* _Task_
Extract exactly the run of lines starting at the line that holds "curve.update()" and ending at the line that holds "scene.view_settings.keyframe_insert(path, frame=frame(t))", both included.

|---|

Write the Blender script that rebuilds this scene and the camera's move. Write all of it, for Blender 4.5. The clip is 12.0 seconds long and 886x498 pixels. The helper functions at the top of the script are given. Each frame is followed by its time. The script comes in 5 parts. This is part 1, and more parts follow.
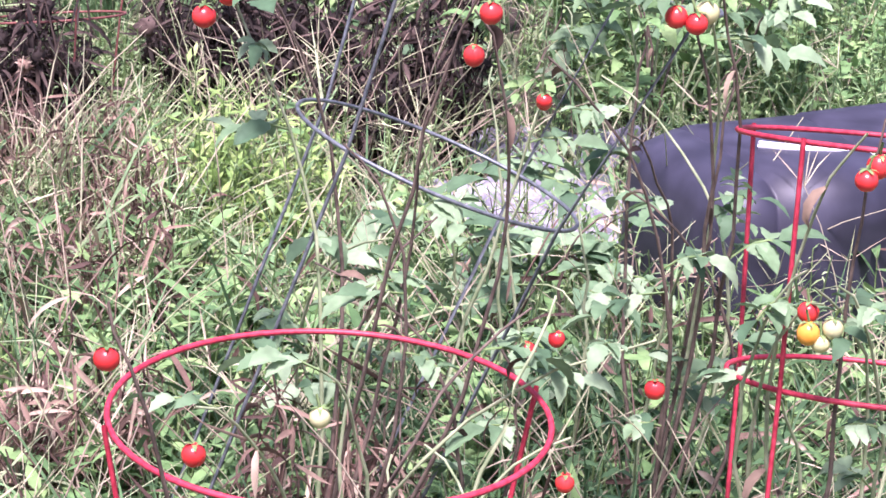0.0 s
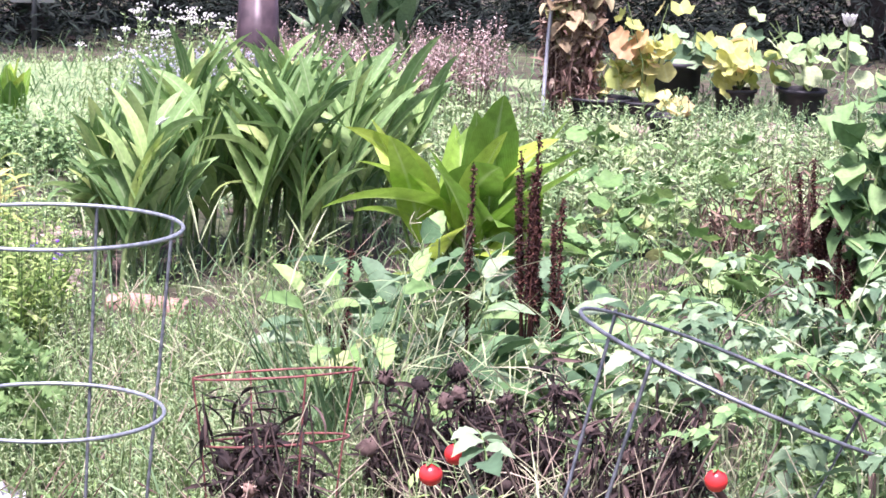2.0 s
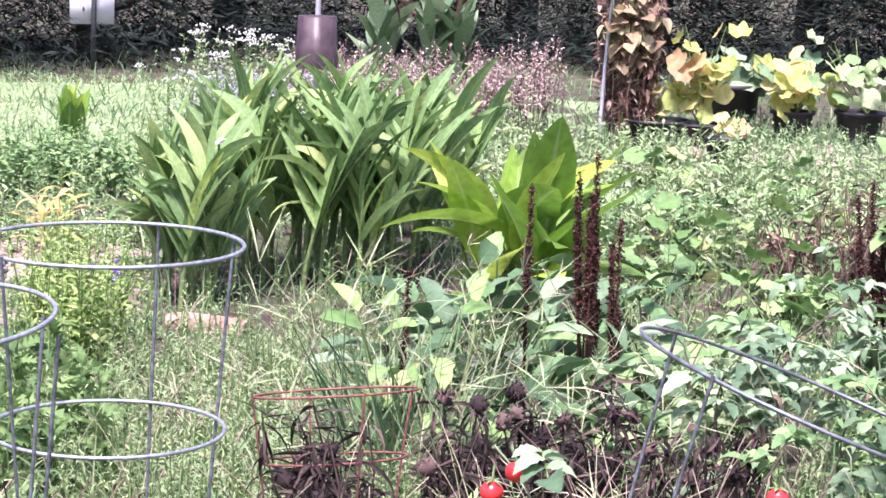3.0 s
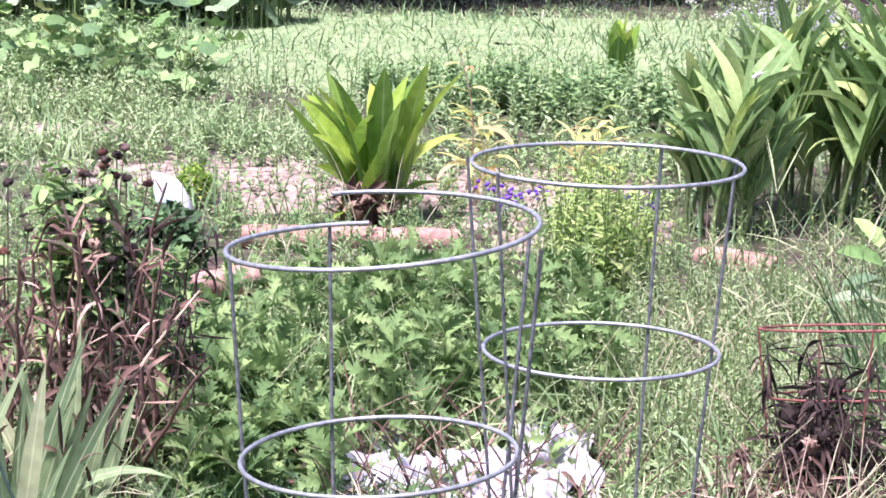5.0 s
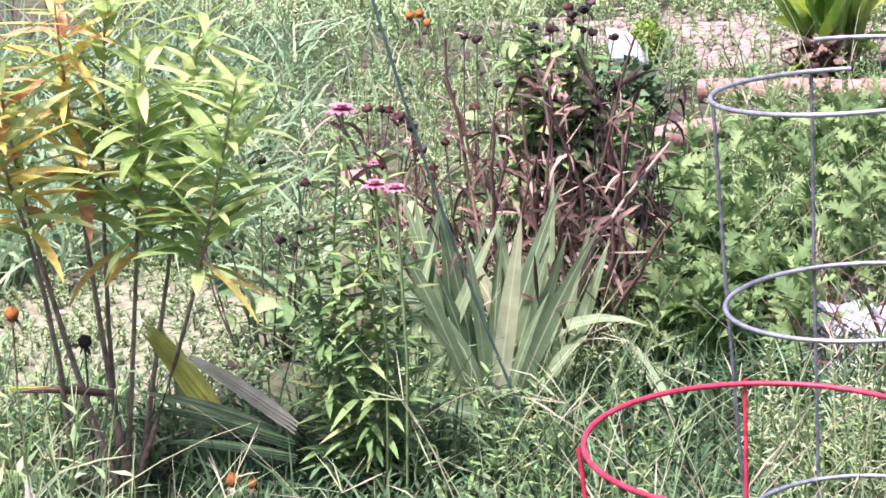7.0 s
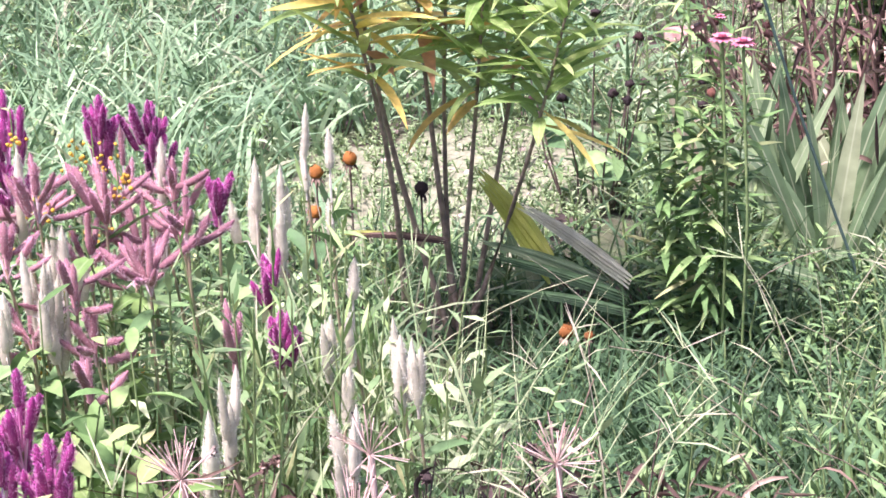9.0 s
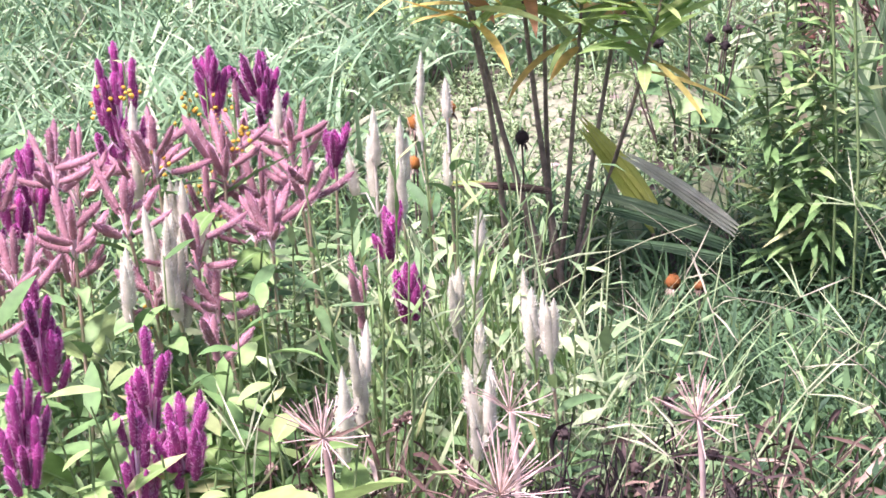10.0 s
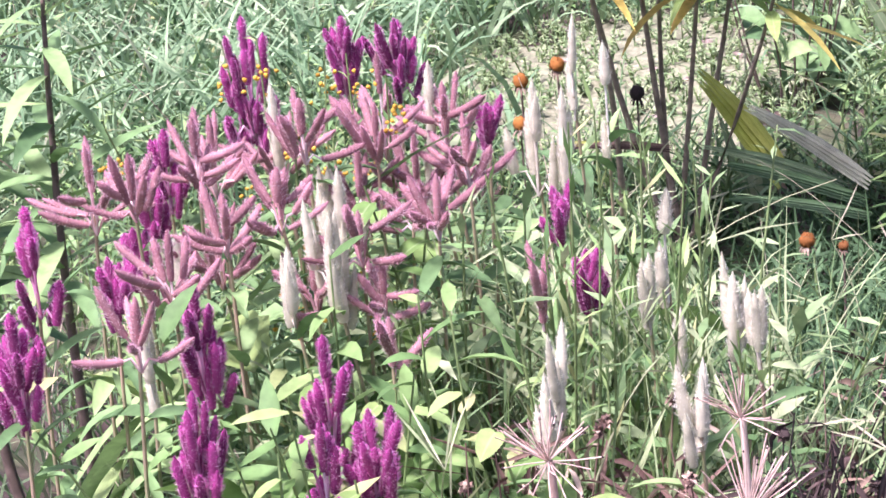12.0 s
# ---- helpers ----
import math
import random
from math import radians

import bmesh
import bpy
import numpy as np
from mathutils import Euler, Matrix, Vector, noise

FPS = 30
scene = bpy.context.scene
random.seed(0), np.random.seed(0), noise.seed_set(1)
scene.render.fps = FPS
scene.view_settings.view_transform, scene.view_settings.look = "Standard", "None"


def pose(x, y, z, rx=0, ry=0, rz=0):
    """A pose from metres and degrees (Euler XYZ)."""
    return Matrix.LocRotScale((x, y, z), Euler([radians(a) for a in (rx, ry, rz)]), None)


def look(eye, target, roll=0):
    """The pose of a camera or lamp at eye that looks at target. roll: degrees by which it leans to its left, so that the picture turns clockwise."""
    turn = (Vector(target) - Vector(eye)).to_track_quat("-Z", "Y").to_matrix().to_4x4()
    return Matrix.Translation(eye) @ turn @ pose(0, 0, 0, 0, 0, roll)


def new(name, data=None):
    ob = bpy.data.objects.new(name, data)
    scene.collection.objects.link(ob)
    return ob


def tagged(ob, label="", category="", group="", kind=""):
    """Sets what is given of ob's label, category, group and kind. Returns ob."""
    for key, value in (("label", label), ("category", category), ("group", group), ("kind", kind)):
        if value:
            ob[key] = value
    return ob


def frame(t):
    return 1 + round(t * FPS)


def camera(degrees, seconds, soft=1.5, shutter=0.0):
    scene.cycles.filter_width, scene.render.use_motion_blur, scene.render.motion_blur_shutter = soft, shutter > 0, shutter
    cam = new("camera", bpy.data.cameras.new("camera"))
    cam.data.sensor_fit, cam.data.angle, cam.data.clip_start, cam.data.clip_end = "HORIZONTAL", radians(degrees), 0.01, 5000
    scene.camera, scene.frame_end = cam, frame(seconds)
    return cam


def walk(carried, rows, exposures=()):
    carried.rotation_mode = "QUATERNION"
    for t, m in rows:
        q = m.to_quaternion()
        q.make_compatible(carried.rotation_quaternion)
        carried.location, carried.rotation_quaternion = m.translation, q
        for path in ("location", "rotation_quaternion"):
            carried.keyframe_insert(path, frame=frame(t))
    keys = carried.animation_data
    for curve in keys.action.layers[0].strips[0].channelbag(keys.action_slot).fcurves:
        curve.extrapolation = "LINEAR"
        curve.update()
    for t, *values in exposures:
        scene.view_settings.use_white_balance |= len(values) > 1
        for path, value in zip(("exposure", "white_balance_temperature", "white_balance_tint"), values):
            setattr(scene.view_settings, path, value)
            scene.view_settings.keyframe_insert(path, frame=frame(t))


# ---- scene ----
cam = camera(22.2, 12.0, soft=1.65)
# seconds, eye, then degrees: turn to the left, upward tilt, roll
PATH = [
    (0, -0.087, -0.025, 1.499, -24.04, -19.31, 3.52),
    (0.5, -0.117, -0.028, 1.519, -20.73, -16.65, 3.17),
    (1, -0.118, -0.024, 1.553, -18.63, -14.12, 2.78),
    (1.5, -0.115, -0.023, 1.592, -18.03, -11.76, 2.20),
    (2, -0.105, -0.022, 1.601, -18.01, -10.11, 2.00),
    (2.5, -0.113, -0.029, 1.599, -17.74, -9.54, 1.81),
    (2.7, -0.116, -0.031, 1.600, -17.45, -9.56, 1.67),
    (4.3, -0.084, -0.025, 1.576, -7.57, -10.66, 2.42),
    (4.5, -0.040, -0.009, 1.579, -5.76, -11.15, 1.21),
    (5, 0.002, 0.013, 1.555, -2.17, -11.43, 1.31),
    (5.5, -0.002, 0.001, 1.554, 0.92, -12.15, 0.31),
    (6, -0.015, -0.024, 1.557, 3.97, -13.17, -0.79),
    (6.5, -0.033, -0.038, 1.557, 6.74, -14.12, -1.58),
    (7, -0.065, -0.041, 1.548, 9.17, -14.94, -1.81),
    (7.5, -0.100, -0.053, 1.542, 11.29, -15.76, -1.73),
    (7.7, -0.106, -0.065, 1.545, 12.19, -16.13, -1.79),
    (9.3, -0.189, -0.024, 1.517, 17.49, -18.56, -2.24),
    (9.5, -0.205, -0.016, 1.512, 17.85, -18.77, -2.47),
    (10, -0.264, -0.004, 1.512, 18.40, -19.41, -3.16),
    (10.5, -0.321, -0.001, 1.503, 18.46, -19.88, -3.43),
    (11, -0.367, 0.023, 1.498, 18.25, -20.11, -3.35),
    (11.5, -0.449, 0.100, 1.484, 18.42, -20.41, -4.02),
    (12, -0.508, 0.159, 1.502, 18.83, -20.99, -5.57),
]


def aim(x, y, z, yaw, pitch, roll):
    yaw, pitch = radians(yaw), radians(pitch)
    ahead = Vector((-math.sin(yaw) * math.cos(pitch), math.cos(yaw) * math.cos(pitch), math.sin(pitch)))
    return look((x, y, z), Vector((x, y, z)) + 3 * ahead, roll)


walk(cam, [(t, aim(*row)) for t, *row in PATH], [(0, 1.4, 5850, 42), (2.5, 1.56, 5880, 41.5), (5, 1.44, 5900, 41), (7.5, 1.46, 5990, 45.5), (9.5, 1.55, 5900, 45), (12, 1.44, 5850, 46)])

# ---- light ----
world = bpy.data.worlds.new("sky")
scene.world = world
world.use_nodes = True
sky = world.node_tree.nodes.new("ShaderNodeTexSky")
sky.sky_type, sky.sun_disc, sky.sun_elevation, sky.sun_rotation = "NISHITA", False, radians(66), radians(-146)
sky.air_density, sky.dust_density, sky.ozone_density = 1.0, 4.0, 1.0
backing = world.node_tree.nodes["Background"]
world.node_tree.links.new(sky.outputs["Color"], backing.inputs["Color"])
backing.inputs["Strength"].default_value = 0.088
sun_data = bpy.data.lights.new("sun", "SUN")
sun_data.energy, sun_data.angle, sun_data.color = 3.8, radians(12), (1.0, 0.96, 0.9)
sun = new("sun", sun_data)
sun.matrix_world = look((-3, -4.4, 12), (0, 0, 0))

# ---- materials ----
RNG = np.random.default_rng(11)


def U(a, b, n=None):
    return RNG.uniform(a, b, n)


def shade(name, rough=0.6, metal=0.0):
    m = bpy.data.materials.new(name)
    m.use_nodes = True
    t = m.node_tree
    b = t.nodes["Principled BSDF"]
    b.inputs["Roughness"].default_value, b.inputs["Metallic"].default_value = rough, metal
    return m, t, b


def noise_node(t, scale, detail=3.0, kind="Object"):
    c = t.nodes.new("ShaderNodeTexCoord")
    n = t.nodes.new("ShaderNodeTexNoise")
    n.inputs["Scale"].default_value, n.inputs["Detail"].default_value = scale, detail
    t.links.new(c.outputs[kind], n.inputs["Vector"])
    return n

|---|

* _Written answer_
        curve.update()
    for t, *values in exposures:
        scene.view_settings.use_white_balance |= len(values) > 1
        for path, value in zip(("exposure", "white_balance_temperature", "white_balance_tint"), values):
            setattr(scene.view_settings, path, value)
            scene.view_settings.keyframe_insert(path, frame=frame(t))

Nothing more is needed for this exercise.